Breakfast cereal suppliers’ margins will have been hurt by an intensification of price and promotional-based activity that took place last year.
Cereals is one of the biggest categories in store, reflecting a high market penetration and diverse consumer choice. The average multiple stocks around 139 skus, with 10% of products on promotion.
As is often the case, Sainsbury has the widest range of products on shelf. And with 15% of the category on promotion in February, it has significantly more lines on offer than the sector average of 10%. This is a category that’s heavily shopped in Sainsbury, with peak-time availability issues affecting nearly 22% of promotional lines and 16% of normal lines.
Asda also struggles to fulfil peak-time demand. We recorded 15% of normal lines and 20% of promotional lines at risk of being out of stock. Asda has only 8% of skus on promotion, although its EDLP positioning will mean low prices across the category.

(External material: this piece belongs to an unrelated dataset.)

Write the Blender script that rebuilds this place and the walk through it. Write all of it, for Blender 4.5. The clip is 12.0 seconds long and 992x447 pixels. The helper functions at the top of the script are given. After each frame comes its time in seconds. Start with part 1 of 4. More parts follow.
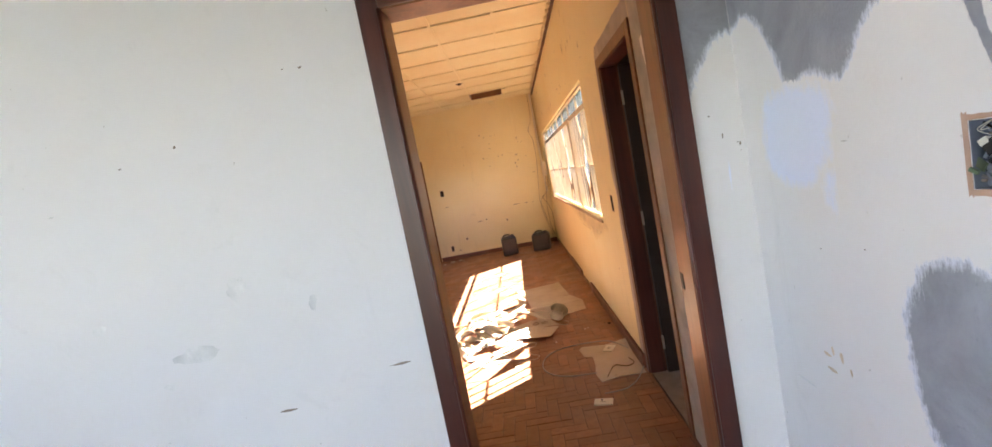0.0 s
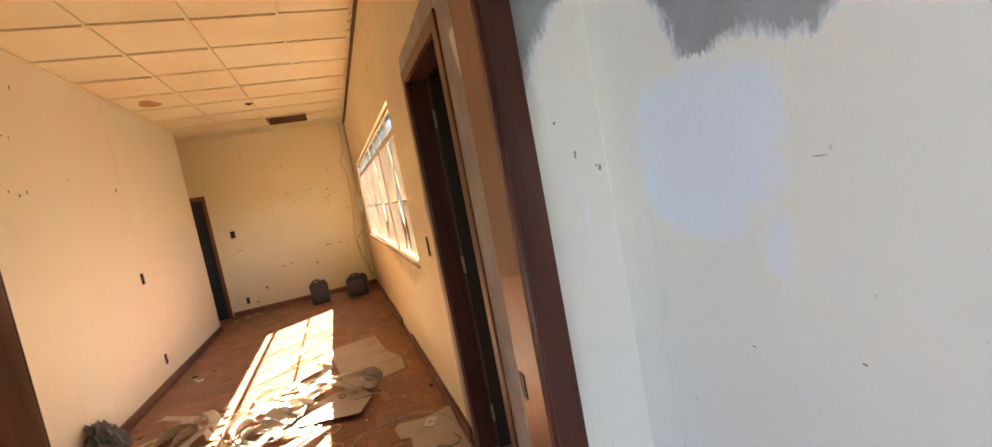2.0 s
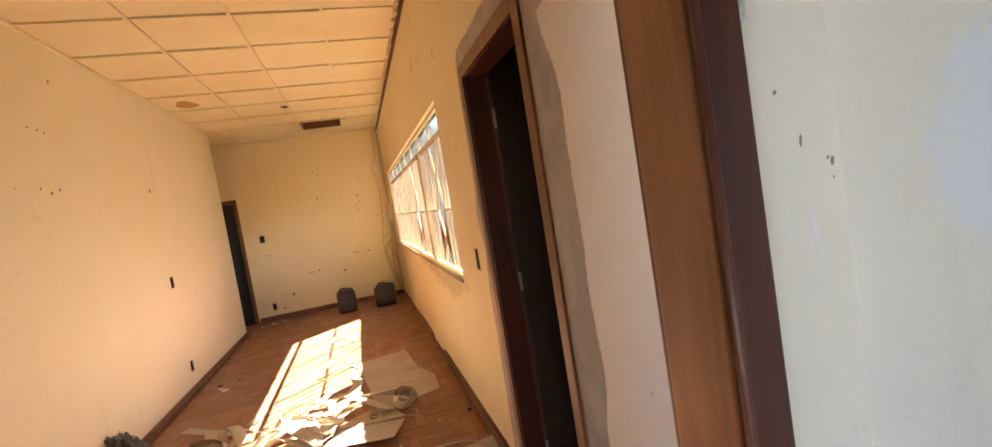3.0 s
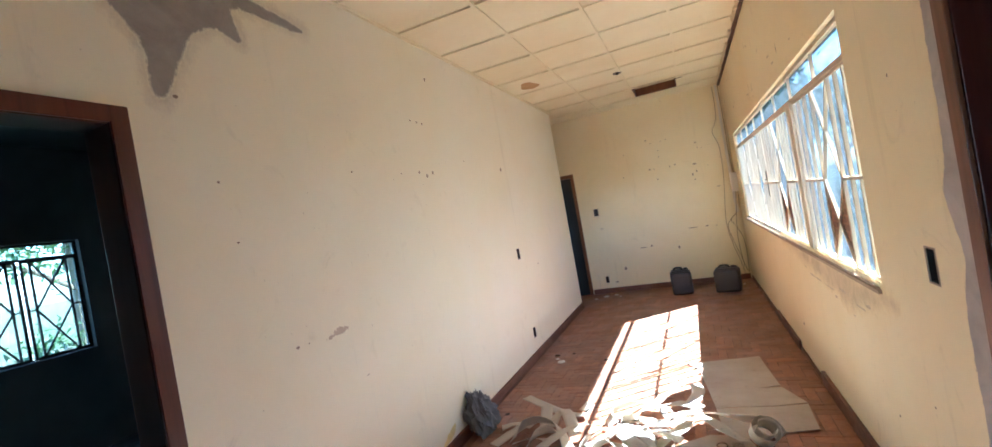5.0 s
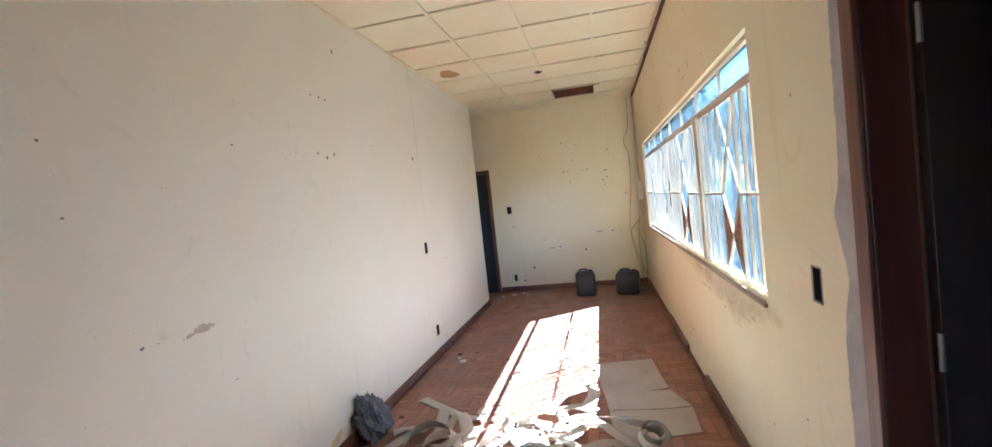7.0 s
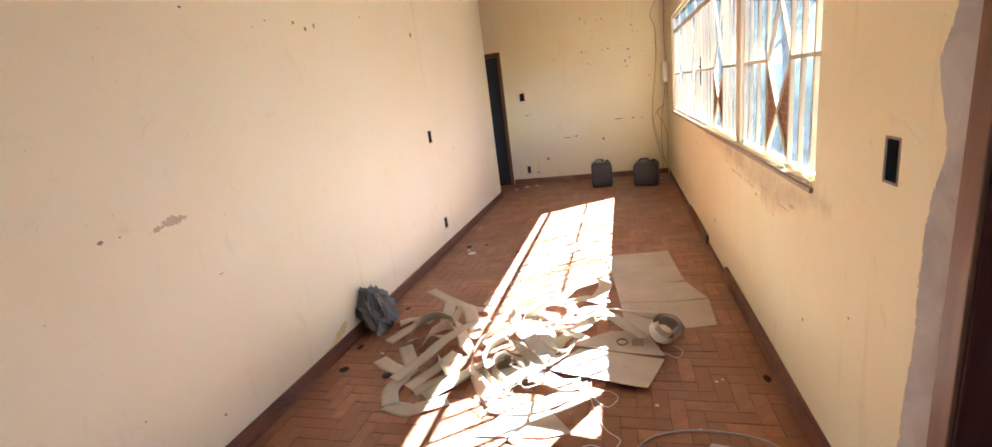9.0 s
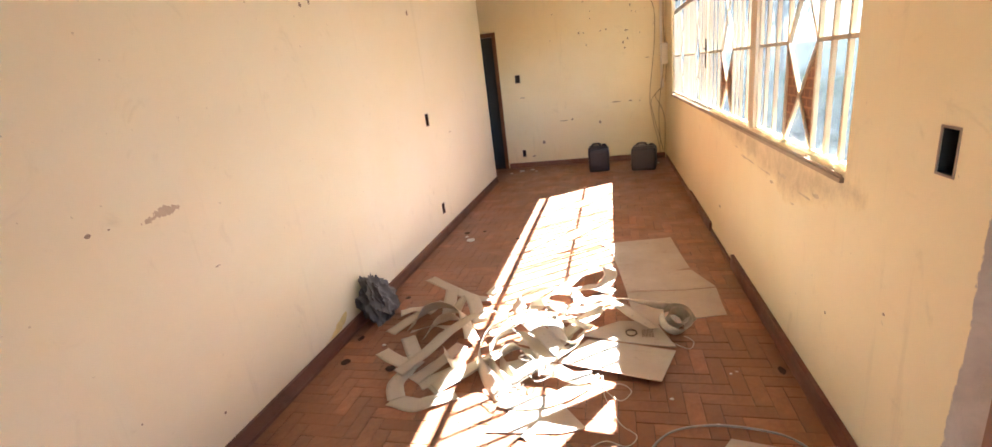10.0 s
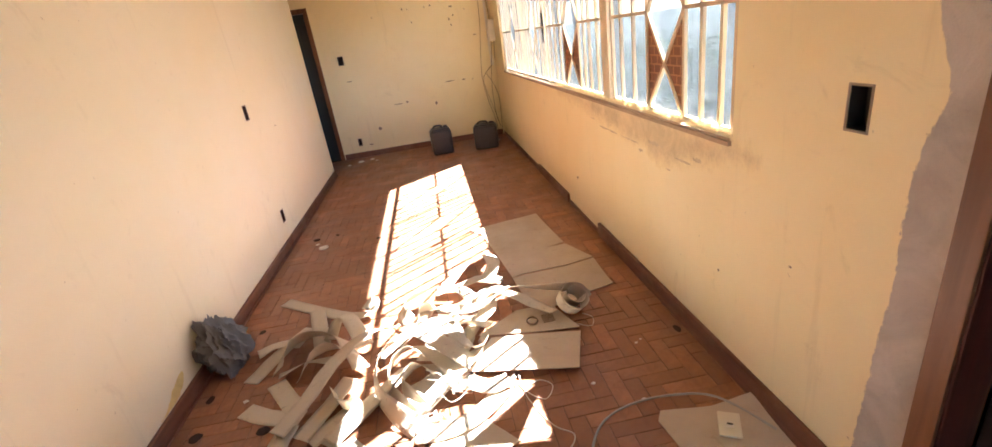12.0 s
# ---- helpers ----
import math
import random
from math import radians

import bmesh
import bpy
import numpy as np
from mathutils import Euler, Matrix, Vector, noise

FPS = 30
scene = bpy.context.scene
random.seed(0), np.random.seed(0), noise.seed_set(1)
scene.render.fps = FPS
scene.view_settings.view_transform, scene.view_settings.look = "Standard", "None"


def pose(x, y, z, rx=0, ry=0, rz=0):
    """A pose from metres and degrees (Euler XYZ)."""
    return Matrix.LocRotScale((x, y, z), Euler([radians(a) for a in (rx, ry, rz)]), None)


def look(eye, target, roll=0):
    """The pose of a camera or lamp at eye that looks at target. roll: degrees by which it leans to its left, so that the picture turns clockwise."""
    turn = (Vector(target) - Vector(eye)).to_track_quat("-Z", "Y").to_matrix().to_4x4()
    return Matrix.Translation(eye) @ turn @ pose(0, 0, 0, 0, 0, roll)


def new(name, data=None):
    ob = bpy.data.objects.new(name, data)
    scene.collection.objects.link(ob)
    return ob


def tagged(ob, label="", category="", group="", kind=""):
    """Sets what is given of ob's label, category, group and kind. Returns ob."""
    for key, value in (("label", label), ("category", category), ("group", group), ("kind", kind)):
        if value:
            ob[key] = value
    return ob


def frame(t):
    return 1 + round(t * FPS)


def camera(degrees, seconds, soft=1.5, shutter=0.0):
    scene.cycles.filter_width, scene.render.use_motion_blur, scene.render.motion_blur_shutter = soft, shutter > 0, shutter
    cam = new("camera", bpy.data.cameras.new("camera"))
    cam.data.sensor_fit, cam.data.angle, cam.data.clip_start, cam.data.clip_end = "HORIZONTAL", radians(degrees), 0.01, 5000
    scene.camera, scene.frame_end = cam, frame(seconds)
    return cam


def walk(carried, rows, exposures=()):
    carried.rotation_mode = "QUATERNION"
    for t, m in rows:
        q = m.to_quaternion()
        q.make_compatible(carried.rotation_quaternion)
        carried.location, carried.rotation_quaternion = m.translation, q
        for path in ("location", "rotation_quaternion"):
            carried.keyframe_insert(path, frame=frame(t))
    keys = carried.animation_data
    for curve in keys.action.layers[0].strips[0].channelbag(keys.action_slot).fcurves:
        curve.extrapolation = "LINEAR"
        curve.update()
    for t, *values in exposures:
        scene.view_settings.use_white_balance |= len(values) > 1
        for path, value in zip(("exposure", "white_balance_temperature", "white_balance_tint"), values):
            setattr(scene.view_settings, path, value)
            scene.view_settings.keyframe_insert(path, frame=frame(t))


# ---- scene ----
cam = camera(92.7, 12.0)
PATH = [
    (0, (0.045, 0.02, 1.481), (-0.065, 2.008, 1.293), -11.1),
    (0.5, (0.067, 0.198, 1.492), (0.356, 2.164, 1.265), -10.3),
    (1, (0.178, 0.35, 1.467), (0.641, 2.285, 1.259), -10.4),
    (1.5, (0.27, 0.488, 1.456), (0.812, 2.405, 1.278), -10.7),
    (2, (0.23, 0.645, 1.457), (0.851, 2.537, 1.277), -10.7),
    (2.5, (0.132, 0.798, 1.478), (0.805, 2.675, 1.323), -9.8),
    (3, (0.13, 0.954, 1.469), (0.676, 2.874, 1.352), -9.3),
    (3.2, (0.126, 1.002, 1.44), (0.433, 2.977, 1.368), -9.9),
    (4.8, (0.108, 1.553, 1.508), (-0.403, 3.486, 1.45), -11.6),
    (5, (0.059, 1.589, 1.516), (-0.711, 3.435, 1.509), -10.1),
    (5.5, (0.049, 1.676, 1.495), (-0.829, 3.473, 1.486), -9.6),
    (6, (0.089, 1.712, 1.55), (-0.552, 3.595, 1.758), -8.6),
    (6.5, (0.084, 1.724, 1.537), (-0.434, 3.645, 1.747), -7.3),
    (7, (0.058, 1.771, 1.512), (-0.38, 3.721, 1.428), -6.2),
    (7.2, (0.033, 1.753, 1.501), (-0.37, 3.699, 1.28), -5.3),
    (9, (0.059, 2.056, 1.418), (-0.48, 3.913, 0.908), -7.3),
    (9.5, (0.018, 2.111, 1.425), (-0.545, 3.948, 0.873), -7.5),
    (10, (-0.06, 2.127, 1.434), (-0.556, 3.974, 0.849), -7.0),
    (10.5, (-0.199, 2.17, 1.441), (-0.653, 4.024, 0.846), -6.6),
    (11, (-0.298, 2.217, 1.435), (-0.748, 4.058, 0.796), -6.3),
    (11.5, (-0.336, 2.339, 1.424), (-0.774, 4.176, 0.764), -6.3),
    (12, (-0.322, 2.41, 1.436), (-0.146, 4.26, 0.696), -8.5),
]
EXPOSURES = [(0, 4.72, 7000, 21), (1.0, 4.67, 7250, 20), (2.0, 4.54, 7300, 19), (3.2, 4.54, 7750, 19), (4.8, 4.57, 4750, 3), (5.0, 4.62, 4600, 2), (5.3, 4.82, 4120, 0), (5.6, 4.77, 4120, 0), (6.0, 4.57, 5400, 8), (6.3, 4.57, 5000, 6), (6.6, 4.57, 4600, 4), (7.0, 4.67, 4220, 1), (7.3, 4.67, 4220, 1), (8.8, 4.9, 5050, 6), (10.5, 4.95, 5650, 9), (11.5, 4.85, 5680, 9), (12, 4.8, 5850, 12)]
walk(cam, [(t, look(eye, target, roll)) for t, eye, target, roll in PATH], EXPOSURES)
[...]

Tesco has a similar depth of range to Asda and a similar number of products on promotion but maintains a higher level of availability - 15% of promotional lines and 10% of standard lines at risk.
Safeway shoppers have two-thirds of the choice that the big three multiples offer and, at 5%, the lowest proportion on promotion. In Safeway’s case, fewer offers often translate into lower category sales and we found only 11% of lines not on promotion and 14% of skus on promotion were at risk during busy times.

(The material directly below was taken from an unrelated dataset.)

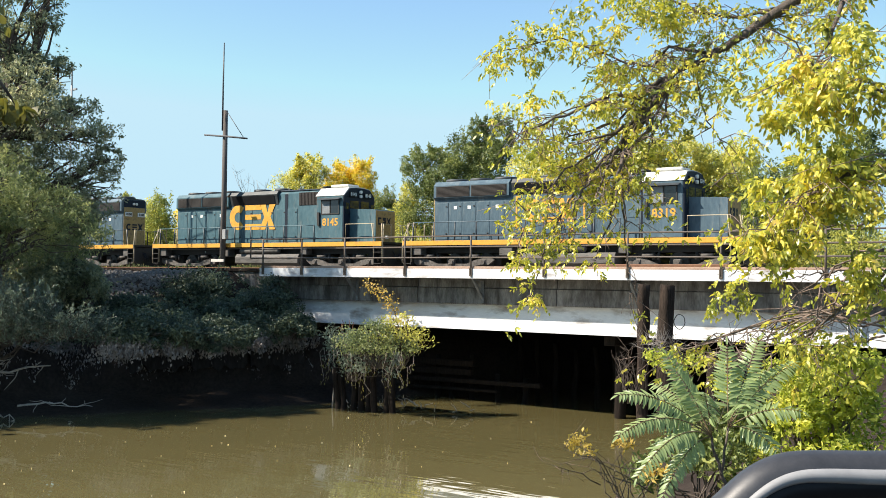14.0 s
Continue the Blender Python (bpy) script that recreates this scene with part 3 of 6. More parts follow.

This leaves Somerfield and Morrisons, which have little separating them in this category. Each has about 10% of skus on promotion - the sector average - and the fewest products at risk.
Morrisons focuses on keeping products on promotion well stocked, with only 8% at risk. That drops to 14% for non-promotional lines.
While it is likely Somerfield’s cereal sales per store will be behind the big four retailers, it nevertheless delivers the best combined results this month, with only 8% of normal lines and 12% of promotional lines at risk of poor availability.